Ayasofya Müzesi’ne girişin güncel fiyatı: MüzeKart Sahipleri için bilet ücreti 250 TL, TC vatandaşları için bilet ücreti 500 Tl’dir. Tam Bilet Fiyatı 25€’dur.
Kaynak: muze.gov.tr

Ayasofya Cami Nerede Yer Almaktadır?

Ayasofya İstanbul’un Fatih ilçesinde bulunan bir tarihi eserdir. Bu yapının önünden tramvay durağı geçtiği için gitmek için seçilmesi en mantıklı yol tramvay ile ulaşımdır. Ayasofya’ya ulaşmak için Bağcılar-Kabataş Tramvayı’nda Çemberlitaş Durağı’nda inilmelidir.

Ayasofya’ya Nasıl Gidilir?

Toplu Taşıma: İstanbul’da geniş bir toplu taşıma ağı bulunmaktadır. Şehirdeki metrobüs, metro, tramvay ve otobüs hatlarından herhangi birini kullanarak Ayasofya’ya ulaşabilirsiniz. Sultanahmet tramvay hattı Ayasofya’nın yakınından geçer.

Taksi: İstanbul‘da taksi hizmeti oldukça yaygındır. Taksileri kullanarak Ayasofya’ya rahatlıkla gidebilirsiniz.
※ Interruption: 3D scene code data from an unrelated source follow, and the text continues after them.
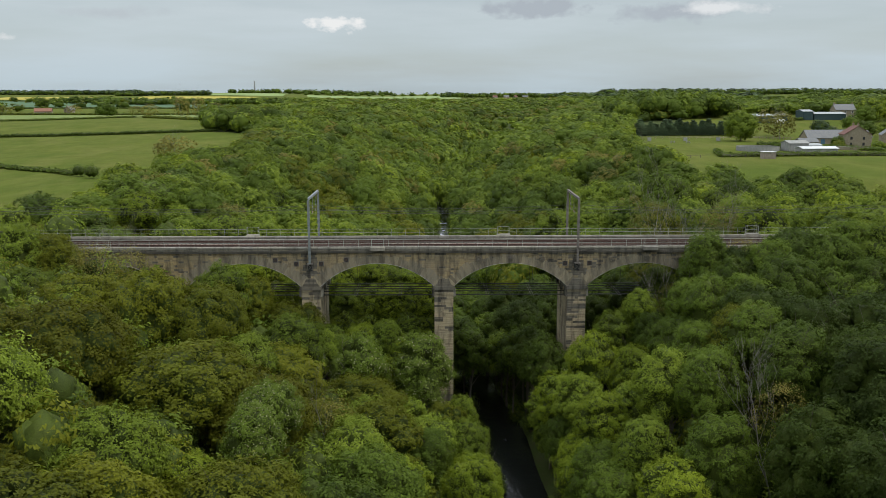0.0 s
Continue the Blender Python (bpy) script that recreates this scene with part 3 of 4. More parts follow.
def pick_kind(x, y):
    """Kinds gather in patches; the west bank in front is more olive."""
    f = noise.noise(Vector((x * 0.03, y * 0.03, 3.0))) + random.uniform(-0.45, 0.45)
    if y > 40:
        # the upper valley is a more even green, with brown and olive here and there
        f = noise.noise(Vector((x * 0.021, y * 0.014, 7.0))) + random.uniform(-0.5, 0.5) - (0.12 if x < -30 else 0.0)
        if x > 30 and y < 130:
            return "dark" if f < -0.35 else ("fresh" if f < 0.28 else ("sparse" if f < 0.45 else "lime"))
        return "olive" if f < -0.52 else ("dark" if f < -0.08 else ("fresh" if f < 0.52 else ("sparse" if f < 0.62 else "lime")))
    # dimmed olive kind low on the west bank, for lens falloff
    if y < -30 and x < -16:
        return ("bronze" if x < -30 or f < 0 else "olive") if f < 0.55 else "fresh"
    if y < 0 and x < -14:
        return "olive" if f < 0.3 else ("fresh" if f < 0.55 else "lime")
    # darkest greens here stand in for lens falloff towards the corner
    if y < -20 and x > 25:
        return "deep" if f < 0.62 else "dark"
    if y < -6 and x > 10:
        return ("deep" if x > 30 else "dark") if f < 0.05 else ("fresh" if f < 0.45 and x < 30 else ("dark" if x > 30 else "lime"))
    if f < -0.42:
        return "olive"
    if f < -0.12:
        return "dark"
    if f < 0.30:
        return "fresh"
    if f < 0.36:
        return "silver"
    return "lime" if f < 0.66 else "sparse"


planted = []


def room(x, y, gap):
    return all((x - a) ** 2 + (y - b) ** 2 > (gap * 0.5 + c * 0.62) ** 2 for a, b, c in planted)


BANKSIDE = []
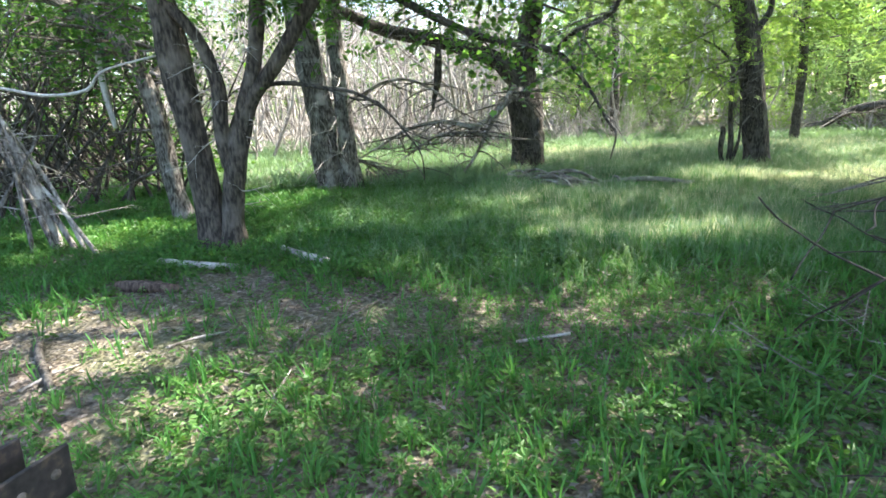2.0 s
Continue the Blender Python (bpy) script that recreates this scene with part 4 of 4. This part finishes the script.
T1, T2, T3 = tuft_template(5, 0.5, 0.03, 1), tuft_template(5, 0.75, 0.015, 5), tuft_template(5, 0.55, 0.035, 9)
sow("grass", "lush green grass of the clearing", "grass", T1, GRASS, (-6, 5.5, 0.3, 10.5), 34000, 0.15, 0.3, lush)
sow("grass", "long fine meadow grass, pale tipped", "grass", T2, GRASS_TALL, (-2.5, 10, 4.5, 15), 44000, 0.21, 0.3, lambda x, y: away(x, y) * np.clip((x + 2.5) / 3.5, 0, 1) * np.clip((y - 4.4) / 2.5, 0, 1))
sow("grass", "long grass far across the clearing", "grass", T3, GRASS_TALL, (-11, 22, 10.5, 27), 26000, 0.24, 0.2, away)
sow("grass", "green grass beneath the far trees", "grass", T3, GRASS_TALL, (7, 18, -2, 10.5), 9000, 0.24, 0.2, away)
sow("seed_heads", "pale feathery grass seed heads", "grass", tuft_template(4, 0.6, 0.012, 12), SEED, (0.5, 11, 6, 17), 21000, 0.2, 0.2, away)
# extra pale seed heads in the sunlit patches, brightening them by colour
sow("seed_heads", "pale dry seeding grass, sown denser to brighten a sunny patch", "grass", tuft_template(5, 0.7, 0.016, 15), SEED, (4.6, 8.2, 8.4, 10.2), 4200, 0.19, 0.3, away)
sow("seed_heads", "pale seeding grass, sown denser to brighten the sunny meadow strip", "grass", tuft_template(5, 0.7, 0.02, 16), SEED, (1.5, 10, 13.4, 16.4), 5200, 0.2, 0.3, away)
R1, R2 = rosette_template(8, 2), rosette_template(10, 6)
sow("weeds", "low broad-leaved weeds over the soil", "weeds", R1, WEED, (-5.5, 4.5, 0.3, 8.0), 15000, 0.068, 0.3, away)
sow("weeds", "tall leafy weeds around the trunks", "weeds", R2, WEED, (-6.5, 1.0, 5.2, 11), 9000, 0.10, 0.25, away)
sow("weeds", "fine low green weeds spreading over the soil", "weeds", rosette_template(9, 11), WEED, (-3.6, 3.6, 1.0, 5.8), 6000, 0.06, 0.35, lambda x, y: 1 - 0.85 * bare(x, y))
sow("leaf_litter", "dry brown leaves and bits on the soil", "leaf litter", LEAF1, LITTER, (-5, 4.5, 0.3, 7.5), 14000, 0.045, 0.5, None, 0.012)
sow("leaf_litter", "dark brown needle and bark litter under the cedars", "leaf litter", LEAF1, LITTER_DARK, (4.2, 9, 2.5, 8), 22000, 0.07, 0.9, lambda x, y: bare(x, y) ** 0.7, 0.015)
sow("grass", "thin grass on the open woodland floor", "grass", T3, GRASS, (-12, 12, -9, 0.3), 7000, 0.2, 0.25, None)
sow("grass", "thin grass at the wood's left edge", "grass", T3, GRASS, (-14, -6, 0.3, 12), 6000, 0.2, 0.25, None)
Ancak trafiğin yoğunluğuna göre seyahat süresi değişebilir.

Yürüyerek: Eğer İstanbul’un tarihi merkezindeyseniz ve yakınsanız, Ayasofya’ya yürüyerek de gidebilirsiniz. Sultanahmet Meydanı ve çevresi, pek çok turistik noktayı bir araya getiren bir bölgedir.

Özel Araç: Eğer İstanbul’da kendi aracınız varsa, Ayasofya’ya özel aracınızla da gidebilirsiniz. Ancak trafiğin yoğun olduğu saatlerde ve Sultanahmet’in dar sokaklarında park yeri bulmak zor olabilir.